Note	Should the second server verify the first server is actually running? What if I `killed -9` the first server and it left the `db` locked, or does `sccslock()` already handle that?

So by using --startsock, a client knows that, after it has received the handshake from the server, a uniq_daemon is running and its port file has been written with the port on which it is listening.

There still is an exit race, where a valid port file can exist but the server instance which wrote it is on its shutdown path but has not yet removed its port file. In such a case, a client can acquire a connection to the server but then see a premature EOF on the socket and should retry the connection.

On exit, the server purges old delta keys and compacts the db (by copying the data to a fresh mdbm) if it has had over 1 MB of data and at least as much data has been deleted as added since the last compaction.

Client

BK determines whether there is a uniq_daemon running by looking for a port file and if found, checking the output of sccs_stalelock() to determine if the server is still running.

If a port file is not found, or the lock file is found to be stale, a new server instance is spawned in the background.

Once the server is know to be running, bk contacts the uniq_daemon by sending its queries to UDP 127.0.0.1:PORT.

Each query is a single datagram with the following command:

insert-key\n@<SHORT KEY>\n<TIMESTAMP>\n@\n

Where <SHORT KEY> is the simplified version of the key: USER@HOST|PATH|DATE, and <TIMESTAMP> is the current time.
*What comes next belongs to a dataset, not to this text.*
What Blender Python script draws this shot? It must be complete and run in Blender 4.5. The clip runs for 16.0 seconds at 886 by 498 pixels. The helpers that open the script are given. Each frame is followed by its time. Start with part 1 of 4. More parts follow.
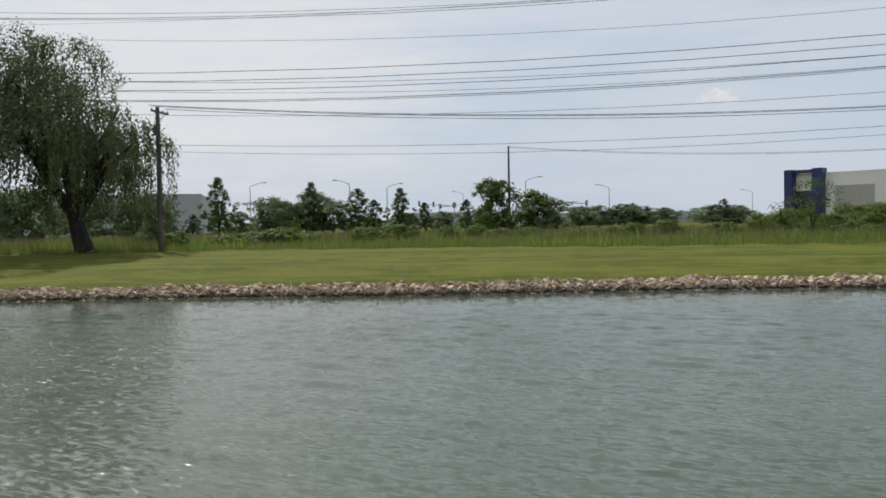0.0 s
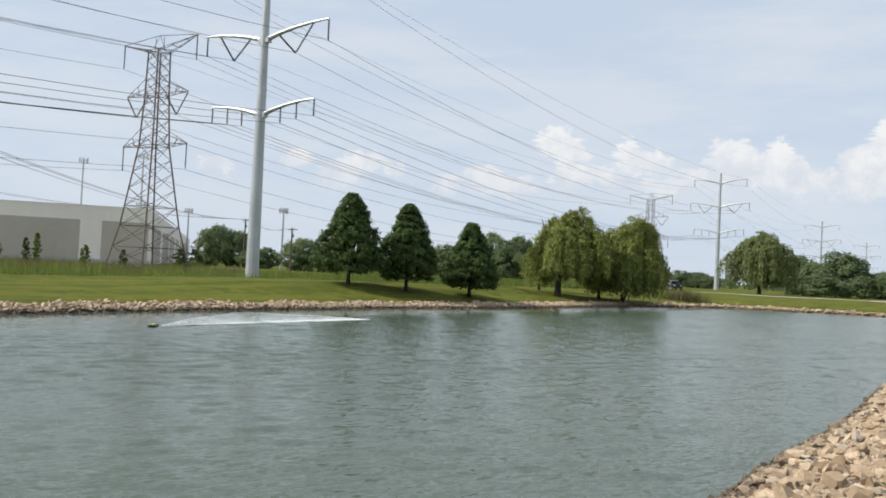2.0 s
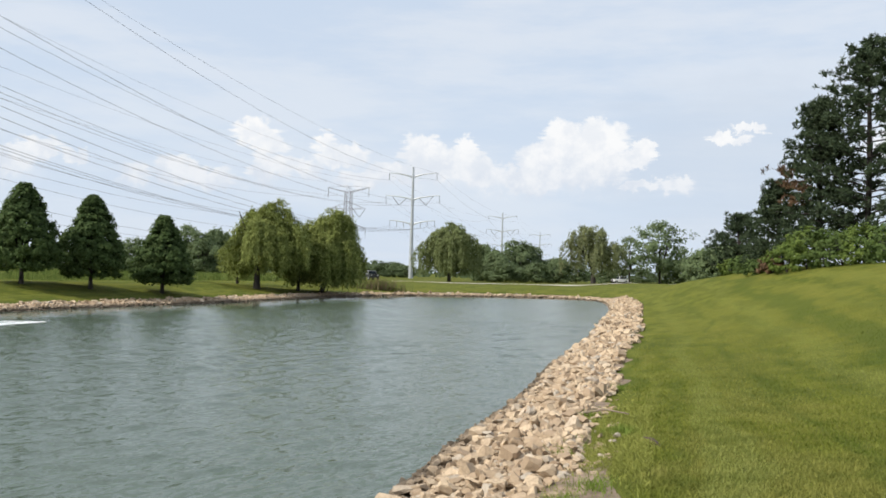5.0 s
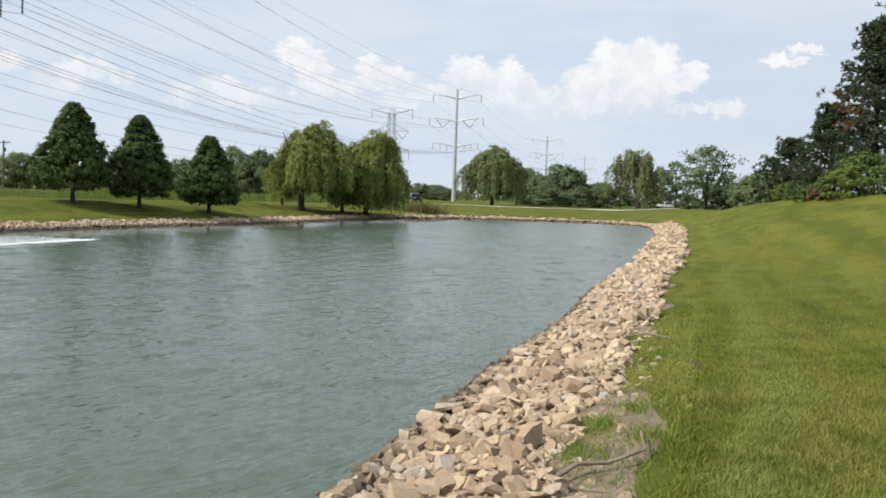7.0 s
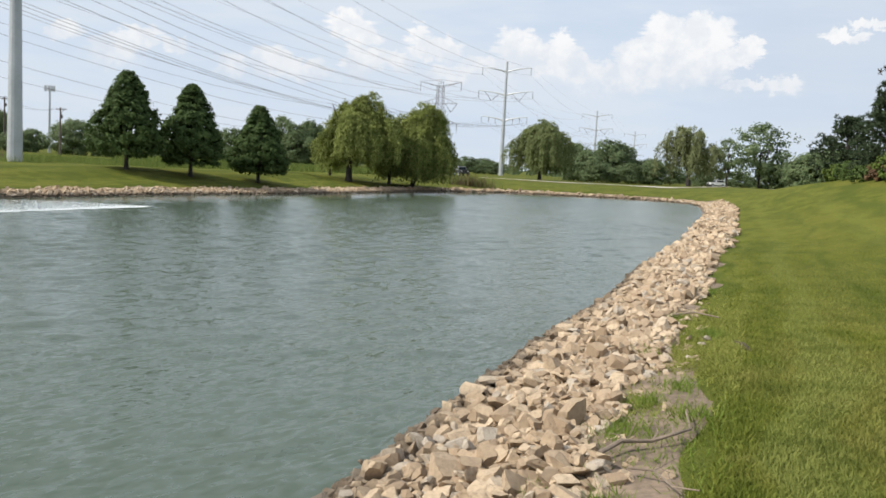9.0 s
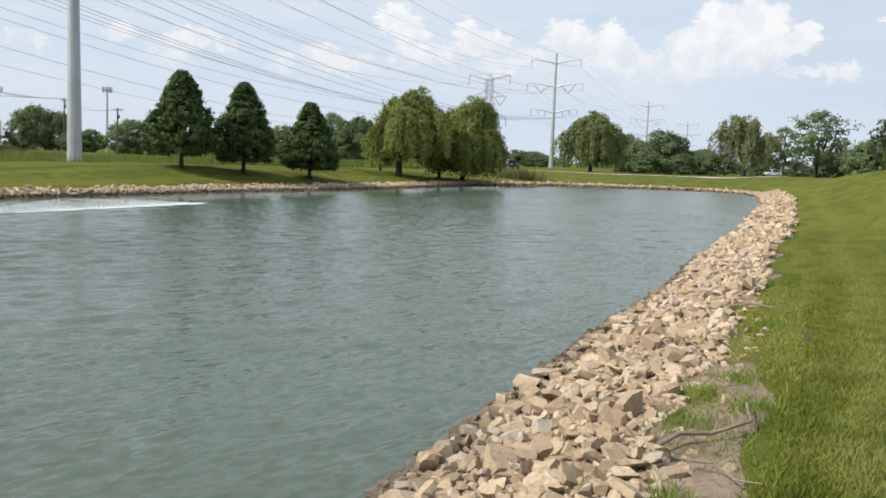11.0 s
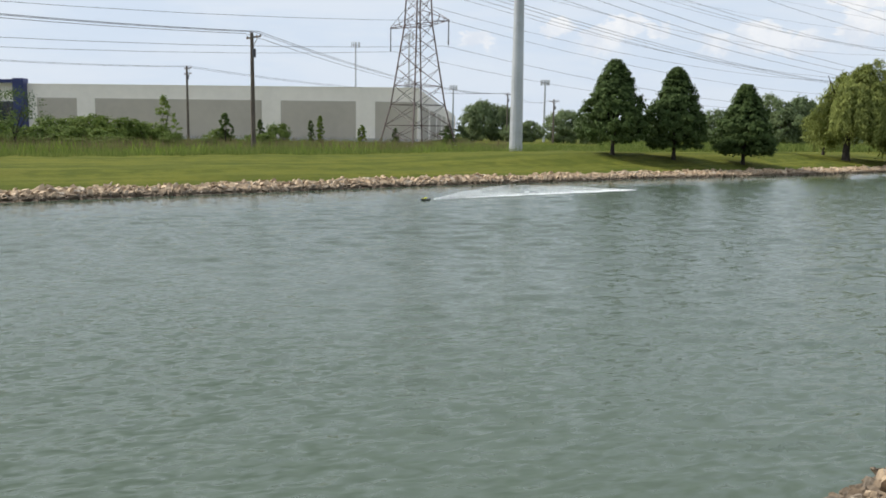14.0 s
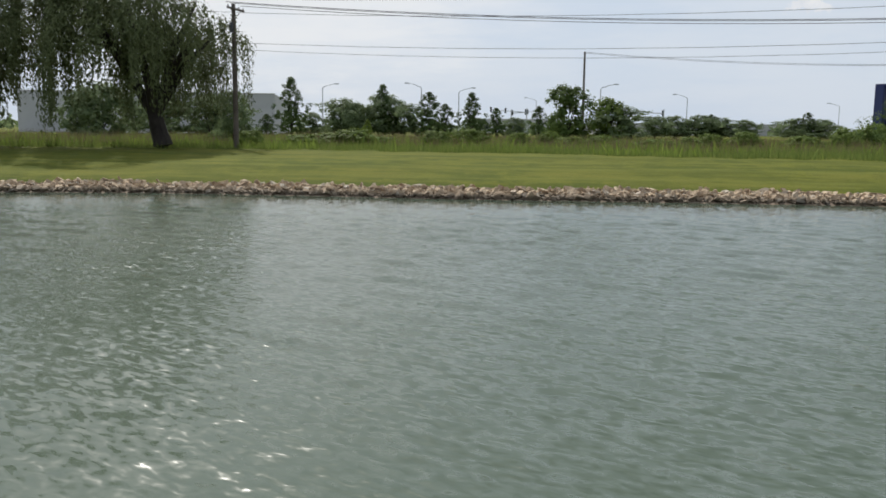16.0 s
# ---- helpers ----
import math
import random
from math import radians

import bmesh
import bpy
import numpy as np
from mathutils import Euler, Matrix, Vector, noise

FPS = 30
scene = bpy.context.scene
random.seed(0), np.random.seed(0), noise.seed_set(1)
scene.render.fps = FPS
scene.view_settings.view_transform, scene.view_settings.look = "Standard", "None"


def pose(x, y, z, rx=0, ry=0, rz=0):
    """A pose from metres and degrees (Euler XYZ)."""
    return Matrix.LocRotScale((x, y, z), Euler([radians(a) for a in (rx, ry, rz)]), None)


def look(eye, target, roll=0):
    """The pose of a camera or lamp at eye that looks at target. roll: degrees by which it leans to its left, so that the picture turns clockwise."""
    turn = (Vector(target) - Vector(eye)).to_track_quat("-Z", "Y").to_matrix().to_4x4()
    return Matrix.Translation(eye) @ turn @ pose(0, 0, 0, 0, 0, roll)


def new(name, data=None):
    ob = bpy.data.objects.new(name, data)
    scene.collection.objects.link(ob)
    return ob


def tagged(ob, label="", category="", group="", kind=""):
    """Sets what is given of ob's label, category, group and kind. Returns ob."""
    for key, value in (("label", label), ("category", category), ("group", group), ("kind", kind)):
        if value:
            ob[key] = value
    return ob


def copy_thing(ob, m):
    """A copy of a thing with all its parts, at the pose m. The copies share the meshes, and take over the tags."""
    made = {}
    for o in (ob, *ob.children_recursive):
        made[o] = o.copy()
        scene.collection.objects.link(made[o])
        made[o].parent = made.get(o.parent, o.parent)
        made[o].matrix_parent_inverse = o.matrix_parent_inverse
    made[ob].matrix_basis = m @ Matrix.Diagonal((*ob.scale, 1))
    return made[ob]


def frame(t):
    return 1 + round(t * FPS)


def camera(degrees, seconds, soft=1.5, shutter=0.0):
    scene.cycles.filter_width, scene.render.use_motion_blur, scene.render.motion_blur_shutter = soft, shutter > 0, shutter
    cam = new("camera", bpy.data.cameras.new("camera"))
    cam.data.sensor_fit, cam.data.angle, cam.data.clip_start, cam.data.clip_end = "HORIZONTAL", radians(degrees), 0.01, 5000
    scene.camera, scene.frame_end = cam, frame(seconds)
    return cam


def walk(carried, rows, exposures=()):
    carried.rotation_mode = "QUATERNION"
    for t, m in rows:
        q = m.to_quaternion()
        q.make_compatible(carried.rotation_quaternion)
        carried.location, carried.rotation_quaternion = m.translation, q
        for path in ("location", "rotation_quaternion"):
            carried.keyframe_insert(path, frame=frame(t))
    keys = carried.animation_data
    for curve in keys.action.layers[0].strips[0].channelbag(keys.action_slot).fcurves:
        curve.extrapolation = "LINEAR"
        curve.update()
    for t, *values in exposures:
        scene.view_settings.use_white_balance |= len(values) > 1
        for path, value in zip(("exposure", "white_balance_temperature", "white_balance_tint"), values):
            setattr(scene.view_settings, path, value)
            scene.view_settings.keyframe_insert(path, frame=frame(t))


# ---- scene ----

The client saves the md5 hash of this entire query.

The server’s response includes the md5 checksum of the question it is answering in the first line. in the above case, it would be:

<MD5>
OK-<FUDGE>

If the server’s response’s MD5 doesn’t match the MD5 saved by the client, the response is discarded and a new query is sent to the server.

The client also implements its own timeout mechanism and will retry contacting the server at least three times. In between each, it will also check whether a server is present by double checking the port file and calling sccs_stalelock() on the lock again. If no server is found, one will be started and the counter will be reset to 3.